According to its latest report, “[t]he Commission dealt with cases where the sources of data have sent a diffusion to INTERPOL members to request the arrest of an individual, whereas a request for a red notice has previously been refused.”  Moreover, “[i]t also processed requests which highlighted the use of the SLTD [(Stolen and Lost Travel Documents)] database where a diffusion or a notice to arrest a person was considered not to comply with INTERPOL’s rules.”  In the report, the Commission calls this practice “misuse of INTERPOL’s channels,” and notes that it deletes any such data and informs the countries which received it that its channels cannot be used in such cases.  The report, therefore, confirms that INTERPOL does not possess a comprehensive mechanism that would preclude the same governments from putting individuals found to be victims of red notice and diffusion abuse on the INTERPOL wanted list.  This is, of course, unfortunate, because the loophole should be easy to fix by simply implementing a reliable computer software.  The recent reforms aimed at guaranteeing individuals an effective remedy against INTERPOL abuse seem futile if governments can with impunity (taking into consideration INTERPOL’s unwillingness to punish countries-abusers) harass their victims by utilizing diffusions or the SLTD database. The question remains, after an abusive government exercises all these ‘options,’ is this the end of harassment, or is there yet another way to put the same individual back on the international wanted list by, for example, charging her/him with a new crime or issuing a different type of notice?

Another major takeaway from the Commission’s latest report is its application of Article 3 of the INTERPOL Constitution.  In its 2016 annual report, the Commission for the first time in its annual public disclosures recognized politically motivated prosecutions of businessmen among the main issues before it.  At the same time, it did not comment on its application of Article 3 in cases in which individuals have not actively engaged in any political activities but instead became victims of corrupt prosecutions, for example, in aid of an illegal takeover of their businesses or other proprietary rights.  Some of the published excerpts from the Commission’s decisions in individual cases suggest that it has applied Article 3 in such cases despite the fact that there has been no active political activity on the part of the individuals challenging the governments’ use of INTERPOL’s channels.  The 2017 annual report also suggests that the Commission has taken this approach: “While a few of [Article 3] cases involve former high-ranking politicians, most of them concern people involved in business activities and charged with various fraud-related offenses.”  Although the Commission still has not unequivocally confirmed that Article 3 applies in such cases, its published decisions and the latest annual report suggest that it does.

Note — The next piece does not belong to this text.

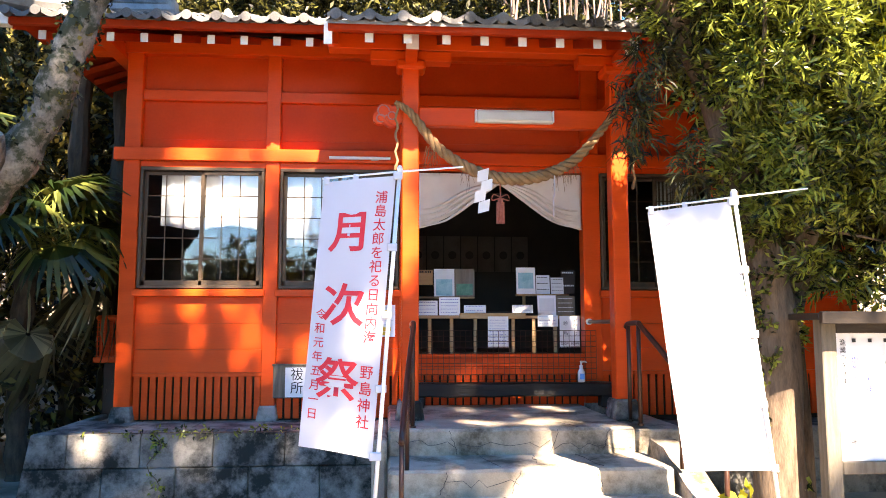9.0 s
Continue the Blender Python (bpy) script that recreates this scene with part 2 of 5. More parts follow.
def bend(pts, steps=4, jitter=0.0, rnd=None):
    """A smooth line through the points."""
    P = [Vector(p) for p in pts]
    out = []
    for i in range(len(P) - 1):
        a, b, c, d = P[max(i - 1, 0)], P[i], P[i + 1], P[min(i + 2, len(P) - 1)]
        for s in range(steps):
            t = s / steps
            v = 0.5 * (2 * b + (c - a) * t + (2 * a - 5 * b + 4 * c - d) * t * t + (3 * b - a - 3 * c + d) * t ** 3)
            if jitter and rnd:
                v += Vector((rnd.uniform(-1, 1), rnd.uniform(-1, 1), rnd.uniform(-1, 1))) * jitter
            out.append(v)
    out.append(P[-1])
    return out


def spread_radii(r, n):
    return [float(np.interp(i / (n - 1) * (len(r) - 1), range(len(r)), r)) for i in range(n)]


def lettering(name, text, size, place, mat, parent, line=1.0, align="CENTER", weight=0.0):
    """Writing as meshes, one a character of a column; place maps a letter's (u, v) metres to the world."""
    for row, piece in enumerate(text.split("\n")):
        cu = bpy.data.curves.new(name, "FONT")
        cu.body, cu.size, cu.align_x, cu.align_y = piece, size, align, "TOP"
        cu.resolution_u = 3
        cu.offset = size * weight
        tmp = new("tmp_text", cu)
        bpy.context.view_layer.update()
        me = bpy.data.meshes.new_from_object(tmp.evaluated_get(bpy.context.evaluated_depsgraph_get()))
        bpy.data.objects.remove(tmp)
        me.name = name
        me.materials.clear()
        for v in me.vertices:
            v.co = place(v.co.x, v.co.y - row * size * line)
        part(name, me, mat, parent)


def slab(points, thick):
    """A flat plate with thickness below its outline."""
    P = [Vector(p) for p in points]
    n = (P[1] - P[0]).cross(P[2] - P[0]).normalized() * thick
    bm = bmesh.new()
    a = [bm.verts.new(p) for p in P]
    b = [bm.verts.new(p - n) for p in P]
    bm.faces.new(a)
    bm.faces.new(b[::-1])
    for i in range(len(P)):
        j = (i + 1) % len(P)
        bm.faces.new((a[j], a[i], b[i], b[j]))
    return bm


# ---- foliage ----
def unit(a):
    return a / np.maximum(np.linalg.norm(a, axis=1, keepdims=True), 1e-6)


def leaves(name, pos, way, per, length, width, spread, rng, droop=0.15, profile=((0.5, 0.5),)):
    """Leaves in whorls round shoots: folded blades, whose profile gives half widths along the length."""
    n = len(pos) * per
    base = np.repeat(pos, per, axis=0) + rng.normal(0, length * 0.22, (n, 3))
    d = unit(np.repeat(way, per, axis=0) + rng.normal(0, spread, (n, 3)))
    side = unit(np.cross(d, rng.normal(0, 1, (n, 3))))
    up = np.cross(side, d)
    L = (length * rng.uniform(0.6, 1.2, (n, 1)))
    W = (width * rng.uniform(0.7, 1.2, (n, 1)))
    tip = base + d * L
    tip[:, 2:] -= L * droop
    right, left = [], []
    for u, half in profile:
        c = base + (tip - base if u != 0.5 else d * L) * u + up * W * 0.25
        right.append(c + side * W * half)
        left.append(c - side * W * half)
    k = 2 + 2 * len(profile)
    v = np.stack([base, *right, tip, *left[::-1]], axis=1).reshape(-1, 3)
    me = bpy.data.meshes.new(name)
    me.vertices.add(k * n)
    me.vertices.foreach_set("co", v.astype(np.float32).ravel())
    me.loops.add(k * n)
    me.loops.foreach_set("vertex_index", np.arange(k * n, dtype=np.int32))
    me.polygons.add(n)
    me.polygons.foreach_set("loop_start", np.arange(0, k * n, k, dtype=np.int32))
    me.update(calc_edges=True)
    me.validate()
    return me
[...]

The third important takeaway from the 2017 report is that the Commission has still not truly become any more transparent and yet again avoided disclosing the names of countries that have violated its rules.  Despite the growing attention being paid to INTERPOL abuse, the number of instances in which the public learns about the countries-abusers and the nature of their violations is very low compared to the growing number of complaints the Commission receives from individuals.  In its 2010 annual report the Commission identified member countries against which it had received the majority of complaints without, however, naming the countries the Commission found to be in violation of INTERPOL’s rules and the nature of their violations.  None of the Commission’s reports for the following years, including its most recent report, identifies member countries against which the Commission has received complaints, the number of times the Commission found those countries in violations of its rules or the nature of their violations.  The Commission purview clearly empowers it to disclose this information to the general public.